The South has a prominent spirited side, and continues to conceive cocktails that earn top-shelf placement on beverage menus nationwide. The Sazerac cocktail, for example, was born in New Orleans’ French Quarter in 1838. A Creole apothecary mixed brandy with absinthe and bitters made from a secret family recipe, according to the Metairie, the Louisiana-based Sazerac Company distillers. The name for the spicy sipper came later from the brandy, Sazerac de Forge et Fils, that was used by the owner of a “coffee house” (as many drinking establishments were called in the mid-1800s) where it was extremely popular.

As the cocktail evolved, herbsaint, an anise-flavored liquor, took the place of the absinthe, and American rye whiskey—another ingredient trending upward, according to industry reports—replaced the brandy. The libation holds the honor of being the country’s first branded cocktail. Buffalo Trace, a distillery located in Frankfort, Kentucky, now sells the Sazerac rye whiskey for the beverage, and even put out a small-batch version of the label a decade ago, a smart investment for operators who want to slowly wean their guests onto the Southern darling.

It’d be remiss to survey beverages of the South without mentioning moonshine. Makers of the fermented alcohol helped the liquor shed its white lightning rep and push it into mainstream cognizance. As the beverage moved beyond brewing in the backwoods, restaurants have discovered that moonshine is customizable. Stillhouse Craft Burgers & Moonshine in Atlanta, for example, substitutes the corn-based spirit with a blend of tequila, rum, gin, and vodka, according to company president Stephen de Haan.

Stillhouse also offers house-made moonshine infusions for straight drinking or mixing in a cocktail.
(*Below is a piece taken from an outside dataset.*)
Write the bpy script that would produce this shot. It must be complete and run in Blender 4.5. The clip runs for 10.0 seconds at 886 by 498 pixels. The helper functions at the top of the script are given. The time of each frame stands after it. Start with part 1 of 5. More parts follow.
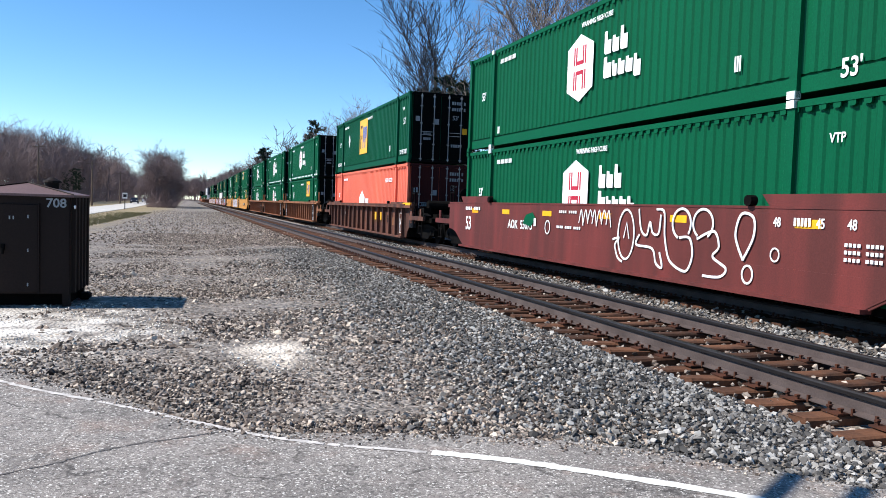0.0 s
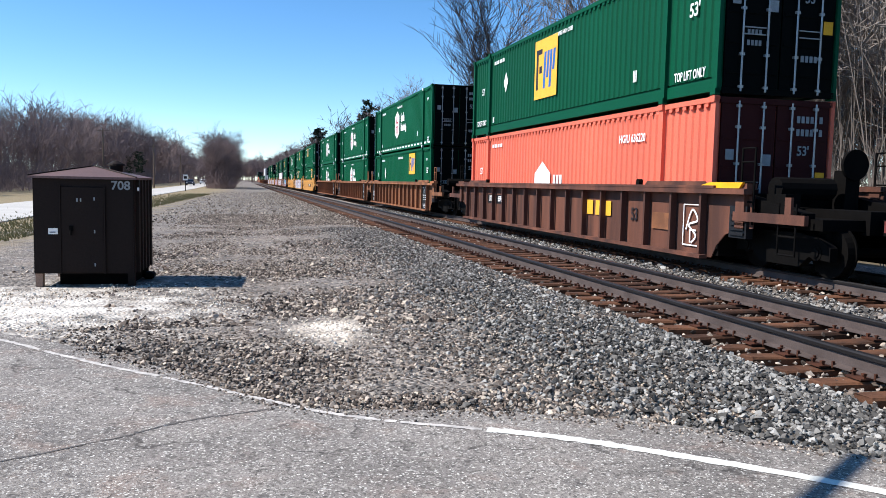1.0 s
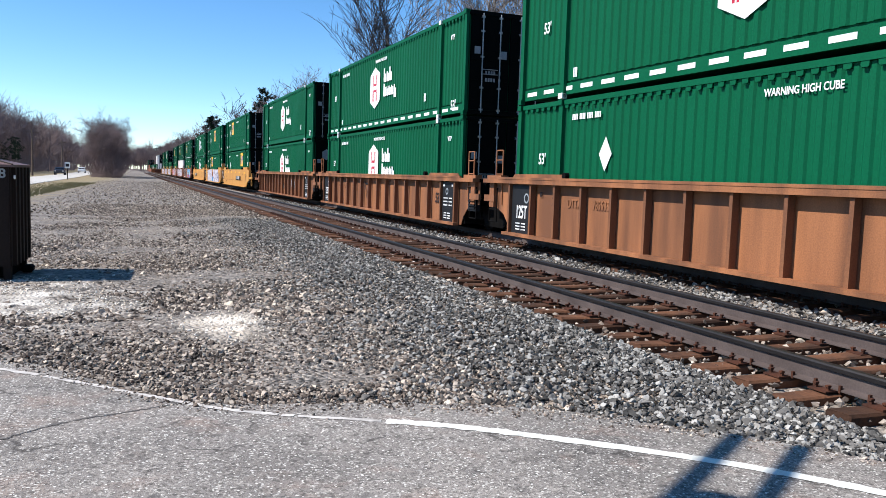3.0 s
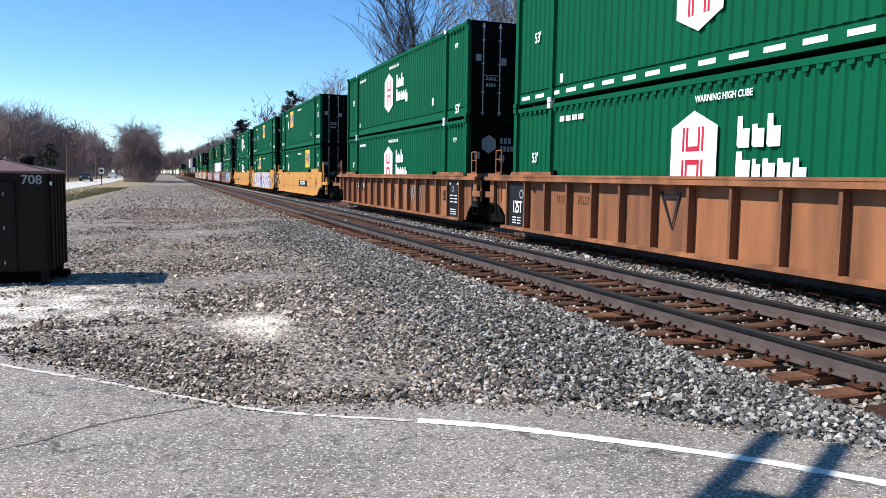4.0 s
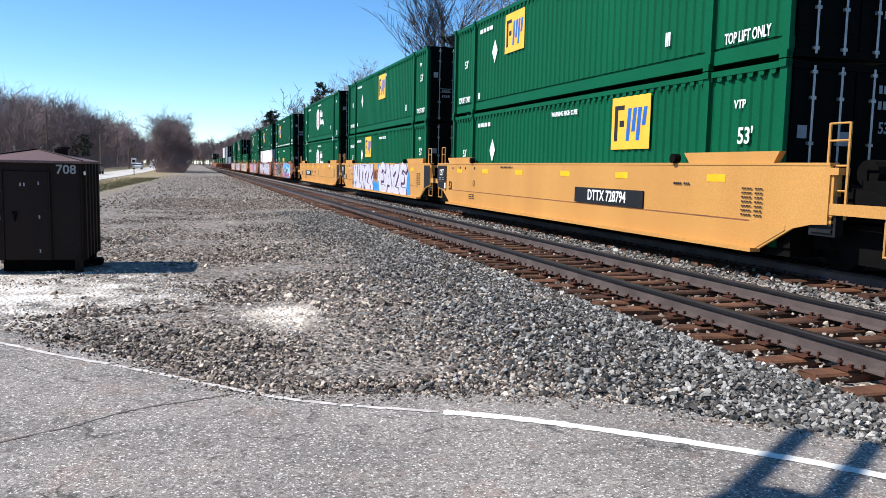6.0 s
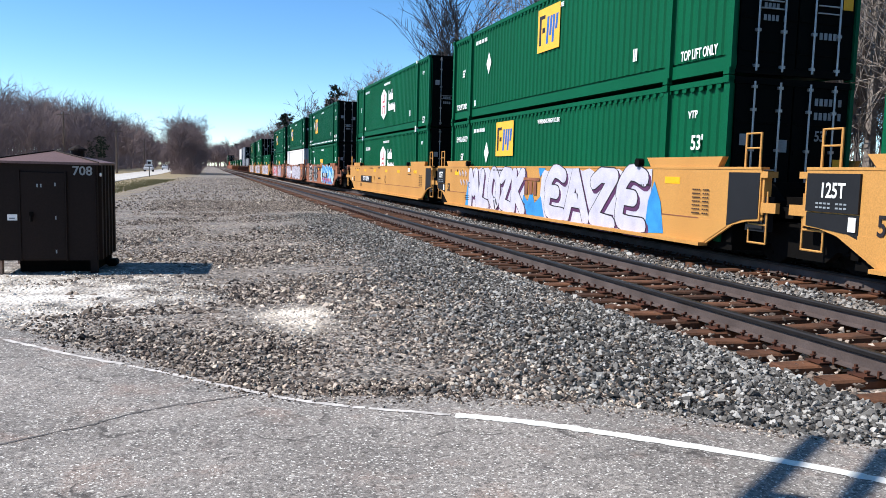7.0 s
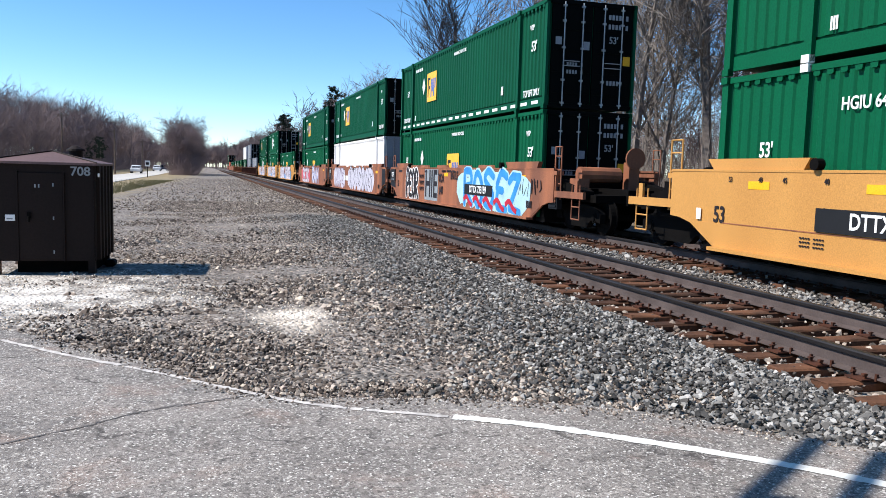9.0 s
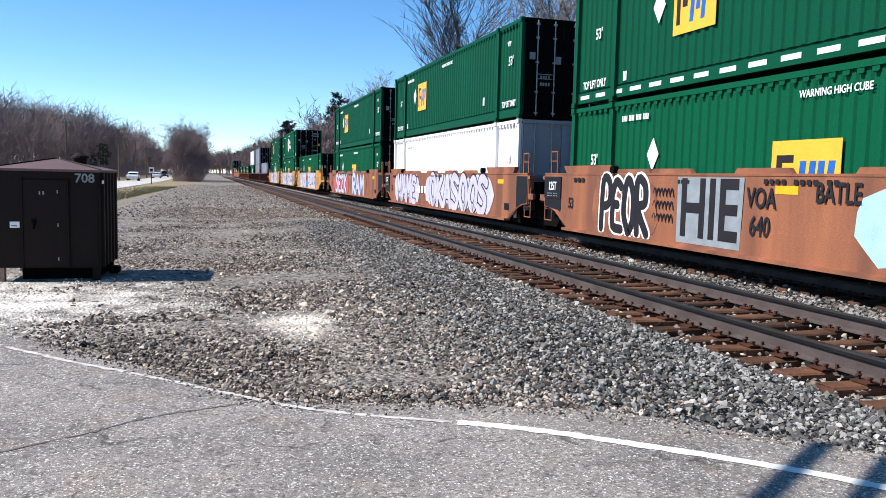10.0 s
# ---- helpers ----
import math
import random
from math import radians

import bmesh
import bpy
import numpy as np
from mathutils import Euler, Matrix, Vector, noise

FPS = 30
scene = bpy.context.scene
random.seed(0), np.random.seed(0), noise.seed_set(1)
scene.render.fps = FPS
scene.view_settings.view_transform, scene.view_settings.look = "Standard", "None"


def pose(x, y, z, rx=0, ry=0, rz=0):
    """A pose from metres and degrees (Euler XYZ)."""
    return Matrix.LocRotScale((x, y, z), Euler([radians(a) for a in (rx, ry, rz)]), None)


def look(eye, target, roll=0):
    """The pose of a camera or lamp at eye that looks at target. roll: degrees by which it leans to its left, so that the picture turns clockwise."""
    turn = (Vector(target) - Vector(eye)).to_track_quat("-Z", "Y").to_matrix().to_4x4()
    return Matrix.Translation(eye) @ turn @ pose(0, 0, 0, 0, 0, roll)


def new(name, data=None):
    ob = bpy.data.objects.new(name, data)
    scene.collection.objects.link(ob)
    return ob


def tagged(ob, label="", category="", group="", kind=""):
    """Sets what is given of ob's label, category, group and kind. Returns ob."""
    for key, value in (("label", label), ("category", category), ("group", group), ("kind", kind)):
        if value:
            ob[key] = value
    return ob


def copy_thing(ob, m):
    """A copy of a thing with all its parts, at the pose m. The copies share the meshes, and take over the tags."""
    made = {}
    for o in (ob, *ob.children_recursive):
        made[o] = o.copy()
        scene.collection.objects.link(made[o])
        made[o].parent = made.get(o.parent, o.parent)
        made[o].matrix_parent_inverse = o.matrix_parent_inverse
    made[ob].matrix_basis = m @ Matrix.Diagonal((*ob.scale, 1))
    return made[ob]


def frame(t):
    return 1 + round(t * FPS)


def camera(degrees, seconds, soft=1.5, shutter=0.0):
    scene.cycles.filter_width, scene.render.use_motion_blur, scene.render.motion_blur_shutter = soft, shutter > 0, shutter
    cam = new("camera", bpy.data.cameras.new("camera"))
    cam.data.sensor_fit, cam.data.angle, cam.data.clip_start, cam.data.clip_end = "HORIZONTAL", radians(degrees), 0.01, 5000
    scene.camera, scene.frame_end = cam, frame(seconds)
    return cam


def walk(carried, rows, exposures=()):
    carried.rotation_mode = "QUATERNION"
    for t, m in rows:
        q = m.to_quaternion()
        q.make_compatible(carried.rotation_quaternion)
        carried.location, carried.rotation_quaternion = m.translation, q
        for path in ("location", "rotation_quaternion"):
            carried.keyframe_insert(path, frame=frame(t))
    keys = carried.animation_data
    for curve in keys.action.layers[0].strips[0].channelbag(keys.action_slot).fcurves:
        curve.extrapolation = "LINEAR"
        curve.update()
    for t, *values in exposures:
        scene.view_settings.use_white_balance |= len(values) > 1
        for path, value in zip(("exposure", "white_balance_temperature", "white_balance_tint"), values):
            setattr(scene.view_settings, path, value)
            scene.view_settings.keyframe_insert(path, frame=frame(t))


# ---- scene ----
# World: x across the tracks, y along them (away), z up; road surface at z 0.
RAIL_Z = 0.20      # top of rail
TRACK_1 = 6.04     # centre of the empty track
TRACK_2 = 10.0     # centre of the track with the train
SPEED = 17.7       # train speed, m/s, towards -y
SECONDS = 10.0

cam = camera(59.2, SECONDS, 0.65, 0.0)
EYE = (0.0, 0.0, 1.6)
TURNS = [
    (0.0, -18.29, -3.06, -1.93), (0.5, -18.21, -3.09, -1.85), (1.0, -14.35, -4.77, -1.23), (1.2, -17.45, -5.6, -1.3), (1.5, -17.94, -5.99, -1.02),
    (2.0, -19.68, -6.52, -1.78), (3.3, -21.81, -4.92, -1.77), (3.5, -21.28, -5.04, -1.25), (4.0, -19.69, -5.27, -0.89),
    (4.5, -19.49, -5.87, -1.47), (5.0, -18.55, -5.59, -1.79), (5.5, -18.09, -5.91, -1.45), (7.0, -16.67, -5.71, -1.41),
    (7.5, -16.37, -6.04, -1.82), (8.0, -16.71, -6.22, -1.70), (8.5, -16.51, -5.89, -1.62), (9.0, -16.79, -5.59, -1.59),
    (9.5, -16.76, -5.31, -1.30), (10.0, -16.55, -5.21, -1.34)]
walk(cam, [(t, pose(*EYE, 90 + p, r, y)) for t, y, p, r in TURNS], ((0.0, 0.57, 6500, 10), (10.0, 0.57, 6500, 10)))

# ---- light ----
SUN_FROM = Vector((-0.75, 0.13, 0.80)).normalized()
world = bpy.data.worlds.new("sky")
scene.world = world
world.use_nodes = True
wn = world.node_tree
sky = wn.nodes.new("ShaderNodeTexSky")
sky.sky_type, sky.sun_disc = "NISHITA", False
sky.sun_elevation = math.asin(SUN_FROM.z)
sky.sun_rotation = math.atan2(SUN_FROM.x, SUN_FROM.y)
sky.air_density, sky.dust_density, sky.ozone_density = 0.65, 0.0, 2.0
tone = wn.nodes.new("ShaderNodeHueSaturation")
tone.inputs["Hue"].default_value, tone.inputs["Saturation"].default_value = 0.497, 1.24
wn.links.new(sky.outputs[0], tone.inputs["Color"])
wn.links.new(tone.outputs[0], wn.nodes["Background"].inputs[0])
wn.nodes["Background"].inputs[1].default_value = 0.142
sun = new("sun", bpy.data.lights.new("sun", "SUN"))
sun.data.energy, sun.data.angle, sun.data.color = 4.8, radians(0.53), (1.0, 0.96, 0.90)
sun.matrix_world = look((0, 0, 60), Vector((0, 0, 60)) - SUN_FROM)


# ---- materials ----
def lin(r, g, b):
    return tuple((c / 255 / 12.92 if c < 11 else ((c / 255 + 0.055) / 1.055) ** 2.4) for c in (r, g, b)) + (1.0,)


def material(name, base, second=None, rough=0.6, metal=0.0, scale=3.0, fine=60.0, bump=0.1, mix=0.5, streak=False, vary=0.0, dist=0.01, gloss=0.3):
    """Paint, metal, earth: two colours mixed by coarse noise, fine grain, bump."""
    m = bpy.data.materials.new(name)
    m.use_nodes = True
    nt = m.node_tree
    n, l = nt.nodes, nt.links
    bs = n["Principled BSDF"]
    tc = n.new("ShaderNodeTexCoord")
    vec = tc.outputs["Object"]
    if streak:
        mp = n.new("ShaderNodeMapping")
        mp.inputs["Scale"].default_value = (1, 1, 0.12)
        l.new(vec, mp.inputs[0])
        svec = mp.outputs[0]
    else:
        svec = vec
    a = n.new("ShaderNodeTexNoise")
    a.inputs["Scale"].default_value, a.inputs["Detail"].default_value = scale, 6
    l.new(svec, a.inputs["Vector"])
    b = n.new("ShaderNodeTexNoise")
    b.inputs["Scale"].default_value, b.inputs["Detail"].default_value = fine, 3
    l.new(vec, b.inputs["Vector"])
    ramp = n.new("ShaderNodeMapRange")
    ramp.inputs[1].default_value, ramp.inputs[2].default_value = 0.5 - 0.25, 0.5 + 0.3
    ramp.inputs[3].default_value, ramp.inputs[4].default_value = 0.0, mix * 2
    l.new(a.outputs[0], ramp.inputs[0])
    c = n.new("ShaderNodeMixRGB")
    c.inputs[1].default_value = base
    c.inputs[2].default_value = second or tuple(x * 0.7 for x in base[:3]) + (1,)
    l.new(ramp.outputs[0], c.inputs[0])
    d = n.new("ShaderNodeMixRGB")
    d.blend_type = "OVERLAY"
    d.inputs[0].default_value = 0.35
    l.new(c.outputs[0], d.inputs[1])
    l.new(b.outputs[0], d.inputs[2])
    out = d.outputs[0]
    if vary:
        oi = n.new("ShaderNodeObjectInfo")
        mr = n.new("ShaderNodeMapRange")
        mr.inputs[3].default_value, mr.inputs[4].default_value = 1 - vary, 1 + vary
        l.new(oi.outputs["Random"], mr.inputs[0])
        h = n.new("ShaderNodeHueSaturation")
        l.new(mr.outputs[0], h.inputs["Value"])
        l.new(out, h.inputs["Color"])
        out = h.outputs[0]
    l.new(out, bs.inputs["Base Color"])
    bs.inputs["Roughness"].default_value, bs.inputs["Metallic"].default_value = rough, metal
    bs.inputs["Specular IOR Level"].default_value = gloss
    if bump:
        bp = n.new("ShaderNodeBump")
        bp.inputs["Strength"].default_value, bp.inputs["Distance"].default_value = bump, dist
        l.new(b.outputs[0], bp.inputs["Height"])
        l.new(bp.outputs[0], bs.inputs["Normal"])
    return m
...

Infusions include watermelon mint, brown sugar roasted apple, and Vidalia onion jalapeno, the latter of which “goes great in a Bloody Mary,” de Haan says. It’s fitting; a Cajun Bloody Mary traditionally has a kick that’s delivered more like a karate chop, thanks to the addition of Cajun spices like cayenne pepper and onion powder.

[pagebreak]

Beer and Coffee

Given all the pecans grown in the South, it was only a matter of time before someone decided to toss them into a beer. With its Southern Pecan Nut Brown Ale, Lazy Magnolia Brewing Company in Kiln, Mississippi, has done just that. Very lightly hopped, “the flavor is so true, it’s almost like eating pecans,” says James Hornbuckle, bartender at 200 North Beach restaurant in Bay Saint Louis, Mississippi.

Other beer tastes trending in the South include sweet potatoe ales, brews tinted with locally harvested cane syrup, and, of course, local produce. Abita Brewing Company, based in Louisiana, incorporates satsuma, a seedless orange fruit, to proffer the Satsuma Harvest Wit.

Much like beer, coffee in the South takes its cue from what’s cropping up out of the ground. Chicory is a versatile root vegetable that has a bittersweet flavor, and in New Orleans, it is ubiqutous with coffee. The café au lait served at the eight Café du Monde stands throughout the area is a deep, dark-roasted coffee, and what makes it so distinctive is the addition of chicory. The root vegetable softens the bitter edge and imparts a flavor that, when mixed with hot milk, is somewhat reminiscent of chocolate, says company vice president Burt Benrud.